2- We originally had someone else (usually my husband) try giving her the bottle. This did not work. After my husband trying a bottle a day for several days, (and getting nothing but screaming) I finally said, "this isn't working, I'm going to try to give it to her myself." Then, I tried giving her a bottle for one feeding a day (I found the second feeding of the day was best to try the bottle.) At first, it went no better for me. (be prepared to have your heart broken. Claire would scream, then stop, turn her head right to my breast and start mouthing, I about died.) But I knew that it would be best for her in the end, so I didn't give up.

3- I would try to get her to drink a little from the bottle, coaxing her. Every day, once a day, one feeding would be from the bottle. (If she didn't drink much, I'd put it back in the fridge and try next feeding, or sometimes then in an hour or two when she would be hungry again, just breastfeed her. I tried never to immediately switch from the bottle to the breast so that she wouldn't think she could hold out for the good stuff.) ***We figured that maybe a jump from eating from a bottle and from a different person might be too much to handle, so we hoped that if she could learn to drink from a bottle from me (her favorite person in the world then later she might be ok learning to drink from someone else.

It took us a whole month of doing this one bottle a day thing, but then finally, two days before I was to return to work (Claire was ~9 weeks old when I went back to lab). She finally took the bottle from my husband (who is staying home with her this month, except for the few days a week I bring her with me to work.) without any complaining!!!! Yay!! It was a beautiful day!!

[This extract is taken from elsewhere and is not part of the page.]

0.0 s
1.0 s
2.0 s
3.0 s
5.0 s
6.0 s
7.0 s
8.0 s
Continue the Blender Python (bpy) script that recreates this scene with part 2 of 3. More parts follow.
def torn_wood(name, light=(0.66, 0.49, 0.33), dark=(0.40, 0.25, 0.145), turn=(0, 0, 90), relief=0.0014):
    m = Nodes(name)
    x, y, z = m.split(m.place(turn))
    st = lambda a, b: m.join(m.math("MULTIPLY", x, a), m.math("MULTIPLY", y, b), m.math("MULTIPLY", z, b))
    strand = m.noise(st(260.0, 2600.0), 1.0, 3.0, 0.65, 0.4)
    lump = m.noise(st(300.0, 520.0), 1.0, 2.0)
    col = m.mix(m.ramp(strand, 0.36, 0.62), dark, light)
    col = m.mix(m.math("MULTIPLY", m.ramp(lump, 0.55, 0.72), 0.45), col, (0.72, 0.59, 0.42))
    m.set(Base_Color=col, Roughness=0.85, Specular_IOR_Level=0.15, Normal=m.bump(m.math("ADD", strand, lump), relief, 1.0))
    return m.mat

As far as pumping goes: pump after you feed her, every single time, for 5-10 minutes (double pumping). And start saving that milk. At first you won't get much and you'll have to use it for the practice bottles, but it will get easier to pump more and more. Then, you'll also be able to pump after you give her the practice bottle and get more because it's a 'missed feeding.' And then you can start freezing the bits to combine later for when you go back to work. It's really only the first day back that's an issue because you'll hopefully be able to pump enough the first day back for your second day. (Pump every 2 hours at first, especially if you're having problems getting a lot.) Also, make sure you're well hydrated. After I've gone back to work I've had a few issues with having a busy day and not drinking enough water and then not having as much milk. Now I really try to drink lots!

ok, I've rambled on long enough. Probably other people in breastfeeding forum have shared this stuff too, anyway. I hope it helps! Good luck!

p.s. I've had good luck trying to get both Claire, and another baby who refused a bottle, to eat while they were crying by feeding them while standing up and doing deep knee bends and 'jiggling.' Plus, you'll get really, really strong!